- **What is needed**
Print the data exactly as it is given, please.

[Stored entries]
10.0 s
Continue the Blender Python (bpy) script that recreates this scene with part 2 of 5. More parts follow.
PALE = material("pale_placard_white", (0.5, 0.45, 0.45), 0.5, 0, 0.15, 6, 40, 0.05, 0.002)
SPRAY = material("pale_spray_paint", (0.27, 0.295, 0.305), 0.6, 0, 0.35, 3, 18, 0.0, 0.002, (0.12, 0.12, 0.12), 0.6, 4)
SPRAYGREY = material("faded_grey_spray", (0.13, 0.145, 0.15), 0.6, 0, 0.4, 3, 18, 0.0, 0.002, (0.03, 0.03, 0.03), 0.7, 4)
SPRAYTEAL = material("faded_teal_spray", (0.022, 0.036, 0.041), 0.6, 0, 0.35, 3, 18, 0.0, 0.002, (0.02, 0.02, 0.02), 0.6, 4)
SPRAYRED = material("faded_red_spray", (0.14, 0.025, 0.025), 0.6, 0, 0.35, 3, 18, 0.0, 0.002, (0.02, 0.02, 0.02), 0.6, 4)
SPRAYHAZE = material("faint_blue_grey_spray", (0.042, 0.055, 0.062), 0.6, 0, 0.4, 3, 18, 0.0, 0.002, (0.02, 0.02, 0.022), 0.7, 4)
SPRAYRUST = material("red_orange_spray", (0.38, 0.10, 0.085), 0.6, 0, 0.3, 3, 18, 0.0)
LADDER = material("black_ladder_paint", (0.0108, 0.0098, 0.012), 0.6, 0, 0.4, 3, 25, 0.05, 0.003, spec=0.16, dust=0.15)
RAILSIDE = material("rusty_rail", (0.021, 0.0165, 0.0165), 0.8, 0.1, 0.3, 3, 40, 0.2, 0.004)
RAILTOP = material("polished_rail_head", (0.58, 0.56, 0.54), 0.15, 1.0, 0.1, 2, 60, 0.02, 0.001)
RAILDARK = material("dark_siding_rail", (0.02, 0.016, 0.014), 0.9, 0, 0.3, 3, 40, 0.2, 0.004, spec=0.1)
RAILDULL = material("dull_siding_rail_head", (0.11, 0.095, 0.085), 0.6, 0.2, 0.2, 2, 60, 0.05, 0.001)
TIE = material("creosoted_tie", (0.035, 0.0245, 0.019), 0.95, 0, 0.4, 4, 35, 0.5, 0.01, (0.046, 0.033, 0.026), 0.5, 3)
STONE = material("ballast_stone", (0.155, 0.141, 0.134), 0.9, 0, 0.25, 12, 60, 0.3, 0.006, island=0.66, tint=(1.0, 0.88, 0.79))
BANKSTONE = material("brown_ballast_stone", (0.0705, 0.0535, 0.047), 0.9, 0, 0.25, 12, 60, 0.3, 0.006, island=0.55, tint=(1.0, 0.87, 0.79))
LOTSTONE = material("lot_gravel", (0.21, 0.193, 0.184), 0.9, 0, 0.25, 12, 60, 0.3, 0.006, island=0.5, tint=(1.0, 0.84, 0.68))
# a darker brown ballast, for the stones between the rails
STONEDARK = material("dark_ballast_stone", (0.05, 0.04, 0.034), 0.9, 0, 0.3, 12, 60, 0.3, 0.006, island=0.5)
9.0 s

- **Response for this exercise**
10.0 s
Continue the Blender Python (bpy) script that recreates this scene with part 2 of 5. More parts follow.
PALE = material("pale_placard_white", (0.5, 0.45, 0.45), 0.5, 0, 0.15, 6, 40, 0.05, 0.002)
SPRAY = material("pale_spray_paint", (0.27, 0.295, 0.305), 0.6, 0, 0.35, 3, 18, 0.0, 0.002, (0.12, 0.12, 0.12), 0.6, 4)
SPRAYGREY = material("faded_grey_spray", (0.13, 0.145, 0.15), 0.6, 0, 0.4, 3, 18, 0.0, 0.002, (0.03, 0.03, 0.03), 0.7, 4)
SPRAYTEAL = material("faded_teal_spray", (0.022, 0.036, 0.041), 0.6, 0, 0.35, 3, 18, 0.0, 0.002, (0.02, 0.02, 0.02), 0.6, 4)
SPRAYRED = material("faded_red_spray", (0.14, 0.025, 0.025), 0.6, 0, 0.35, 3, 18, 0.0, 0.002, (0.02, 0.02, 0.02), 0.6, 4)
SPRAYHAZE = material("faint_blue_grey_spray", (0.042, 0.055, 0.062), 0.6, 0, 0.4, 3, 18, 0.0, 0.002, (0.02, 0.02, 0.022), 0.7, 4)
SPRAYRUST = material("red_orange_spray", (0.38, 0.10, 0.085), 0.6, 0, 0.3, 3, 18, 0.0)
LADDER = material("black_ladder_paint", (0.0108, 0.0098, 0.012), 0.6, 0, 0.4, 3, 25, 0.05, 0.003, spec=0.16, dust=0.15)
RAILSIDE = material("rusty_rail", (0.021, 0.0165, 0.0165), 0.8, 0.1, 0.3, 3, 40, 0.2, 0.004)
RAILTOP = material("polished_rail_head", (0.58, 0.56, 0.54), 0.15, 1.0, 0.1, 2, 60, 0.02, 0.001)
RAILDARK = material("dark_siding_rail", (0.02, 0.016, 0.014), 0.9, 0, 0.3, 3, 40, 0.2, 0.004, spec=0.1)
RAILDULL = material("dull_siding_rail_head", (0.11, 0.095, 0.085), 0.6, 0.2, 0.2, 2, 60, 0.05, 0.001)
TIE = material("creosoted_tie", (0.035, 0.0245, 0.019), 0.95, 0, 0.4, 4, 35, 0.5, 0.01, (0.046, 0.033, 0.026), 0.5, 3)
STONE = material("ballast_stone", (0.155, 0.141, 0.134), 0.9, 0, 0.25, 12, 60, 0.3, 0.006, island=0.66, tint=(1.0, 0.88, 0.79))
BANKSTONE = material("brown_ballast_stone", (0.0705, 0.0535, 0.047), 0.9, 0, 0.25, 12, 60, 0.3, 0.006, island=0.55, tint=(1.0, 0.87, 0.79))
LOTSTONE = material("lot_gravel", (0.21, 0.193, 0.184), 0.9, 0, 0.25, 12, 60, 0.3, 0.006, island=0.5, tint=(1.0, 0.84, 0.68))
# a darker brown ballast, for the stones between the rails
STONEDARK = material("dark_ballast_stone", (0.05, 0.04, 0.034), 0.9, 0, 0.3, 12, 60, 0.3, 0.006, island=0.5)
9.0 s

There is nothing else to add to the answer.